Friday, November 03, 2006

An ASBO for Christmas

Football hooliganism seriously threatened the UK's social fabric in the late 60s. The government soon responded with the 1968 Public Order Act, allowing the courts to ban offenders from football grounds. This social scourge hit the headlines again in 1985 when 39 people died during a pitched battle between Liverpool and Jurventus supporters at Heysel Stadium. Events like this resulted in English clubs being banned from European football competitions, a ban that remained in place until 1990.

Hooligans were eventually brought under control using a form of court-issued restraining order known fondly as an ASBO (pronounced az-bo), or Anti-Social Behaviour Order. ASBOs first made their appearance in 1998. I must admit that it took me several months to work out what an ASBO was when we first arrived in London. They were in the news a lot, but the terms were never explained.

In March, the Home Office reported that 7,356 ASBOs had been handed out in England and Wales in the last seven years. Aside from traditional anti-social acts like hooliganism, ASBOs have been issued for an expanding range of behaviours. Last year a woman received an ASBO banning her from jumping into rivers and canals or onto railway tracks. Apparently, she kept placing rescue services at risk as she continually attempted suicide.
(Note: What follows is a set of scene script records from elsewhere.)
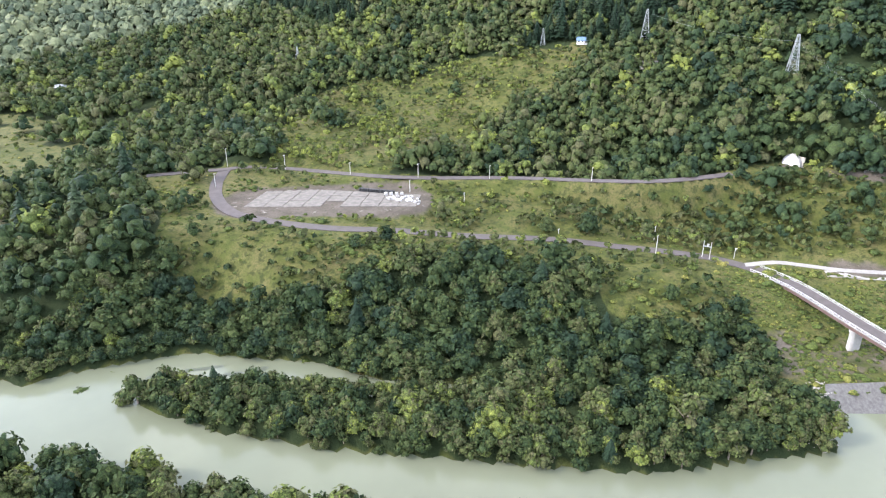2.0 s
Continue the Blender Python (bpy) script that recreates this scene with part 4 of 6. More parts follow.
def crown(lobes, leaves, leaf):
    """A leafy crown of unit radius, 0 to about 1.9 high: uneven lobes under a skin of leaf clumps."""
    verts, tris, base = [], [], 0
    cs, rs = [], []
    for k in range(lobes):
        a = 2 * math.pi * (k + rng.uniform(-0.3, 0.3)) / max(lobes - 2, 1)
        inner = k >= lobes - 2
        r = rng.uniform(0.36, 0.52) if lobes > 4 else rng.uniform(0.5, 0.62)
        c = np.array([math.cos(a) * 0.52, math.sin(a) * 0.52, rng.uniform(0.55, 1.0)]) if not inner else np.array([rng.uniform(-0.2, 0.2), rng.uniform(-0.2, 0.2), rng.uniform(1.15, 1.45)])
        cs.append(c)
        rs.append(r)
        v = ICO_V * (r * 0.88 * rng.uniform(0.74, 1.14, (12, 1))) * (1, 1, 0.9) + c
        verts.append(v)
        tris.append(DOME_F + base)
        base += 12
    for k in range(leaves):
        i = rng.integers(lobes)
        n = rng.normal(size=3)
        n[2] = abs(n[2]) * 0.9 - 0.25
        n /= np.linalg.norm(n)
        p = cs[i] + n * rs[i] * rng.uniform(0.84, 1.20) * (1, 1, 0.92)
        m = n * 0.8 + (0, 0, 0.35) + rng.normal(size=3) * 0.50
        m /= np.linalg.norm(m)
        u = np.cross(m, rng.normal(size=3))
        u /= np.linalg.norm(u)
        w = np.cross(m, u)
        a, b = leaf * rng.uniform(0.6, 1.2), leaf * rng.uniform(0.5, 1.0)
        verts.append(np.array([p - u * a, p + w * b * 0.8 + m * leaf * 0.25, p + u * a, p - w * b]))
        tris.append(np.array([(0, 2, 1), (0, 3, 2)]) + base)
        base += 4
    return np.concatenate(verts), np.concatenate(tris)


def mound(leaves):
    """A small far crown: one uneven dome with a few leaf clumps."""
    v = ICO_V * rng.uniform(0.70, 1.18, (12, 1)) * (1, 1, 0.95) + (0, 0, 0.75)
    verts, tris, base = [v], [DOME_F], 12
    for k in range(leaves):
        n = rng.normal(size=3)
        n[2] = abs(n[2])
        n /= np.linalg.norm(n)
        p = n * 0.95 + (0, 0, 0.75)
        u = np.cross(n, rng.normal(size=3))
        u /= np.linalg.norm(u)
        w = np.cross(n, u)
        verts.append(np.array([p - u * 0.5, p + w * 0.4 + n * 0.25, p + u * 0.5, p - w * 0.45]))
        tris.append(np.array([(0, 2, 1), (0, 3, 2)]) + base)
        base += 4
    return np.concatenate(verts), np.concatenate(tris)


def conifer(tiers, blades):
    """A spire of drooping sprays, unit radius, 3.6 high."""
    verts, tris, base = [], [], 0
    for k in range(tiers):
        t = k / tiers
        z, r = 0.4 + 3.0 * t, 1.0 * (1 - t) ** 0.85 + 0.06
        n = max(4, int(blades * (1 - 0.6 * t)))
        for j in range(n):
            a = 2 * math.pi * (j + rng.uniform(-0.35, 0.35)) / n
            c, s = math.cos(a), math.sin(a)
            rr = r * rng.uniform(0.75, 1.12)
            w = 1.0 * r / n * 2.6
            top = z + 3.4 / tiers * 1.1
            v = np.array([(0, 0, top), (c * rr * 0.65 - s * w, s * rr * 0.65 + c * w, z + 0.05), (c * rr, s * rr, z - 0.12 * rr), (c * rr * 0.65 + s * w, s * rr * 0.65 - c * w, z + 0.05)])
            verts.append(v)
            tris.append(np.array([(0, 1, 2), (0, 2, 3)]) + base)
            base += 4
    return np.concatenate(verts), np.concatenate(tris)


LAND_AT = np.arange(-4800, 4801, 20.0)
LAND = height(*np.meshgrid(LAND_AT, LAND_AT))


def land(x, y):
    """The ground's height from a coarse grid."""
    i, j = np.clip((x + 4800) / 20, 0, 478.99), np.clip((y + 4800) / 20, 0, 478.99)
    a, b = i.astype(int), j.astype(int)
    fx, fy = i - a, j - b
    return (LAND[b, a] * (1 - fx) + LAND[b, a + 1] * fx) * (1 - fy) + (LAND[b + 1, a] * (1 - fx) + LAND[b + 1, a + 1] * fx) * fy


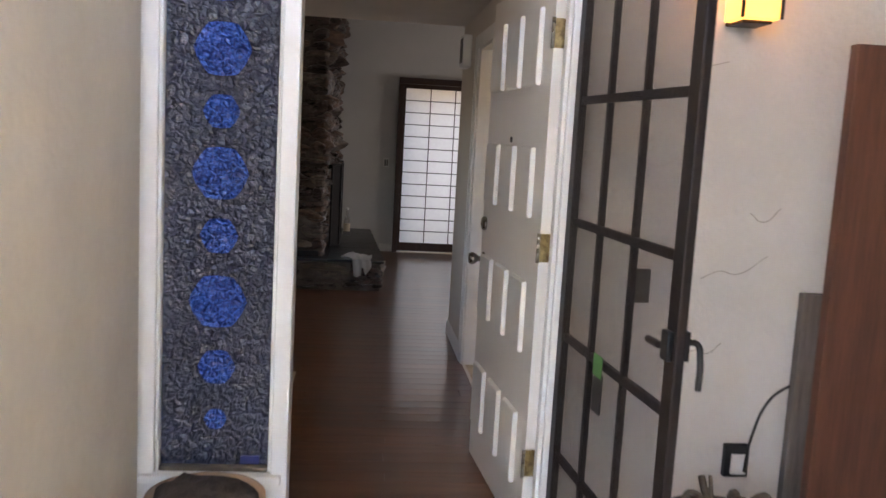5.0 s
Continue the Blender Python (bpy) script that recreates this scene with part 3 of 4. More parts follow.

Other more obscure orders include:

  • Two teenage boys from Manchester are forbidden to wear one golf glove.
  • A 13-year-old was forbidden to use the word "grass".
  • A 17-year-old was forbidden to use his front door.
  • An 87-year-old man ordered not to shout, swear or make "sarcastic remarks to neighbours or their visitors".
Today the papers are full of news that ASBOs are losing their deterrent effect. It appears that British teenagers are running amok, increasingly treating ASBOs as a “badge of honour”. It seems that more than half of the ASBOs issued in recent times have been breached. You begin to wonder about British youth when other research in today's paper paints this generation as the most wayward in Europe with spiralling teenage pregnancy rates and alcohol and drug abuse.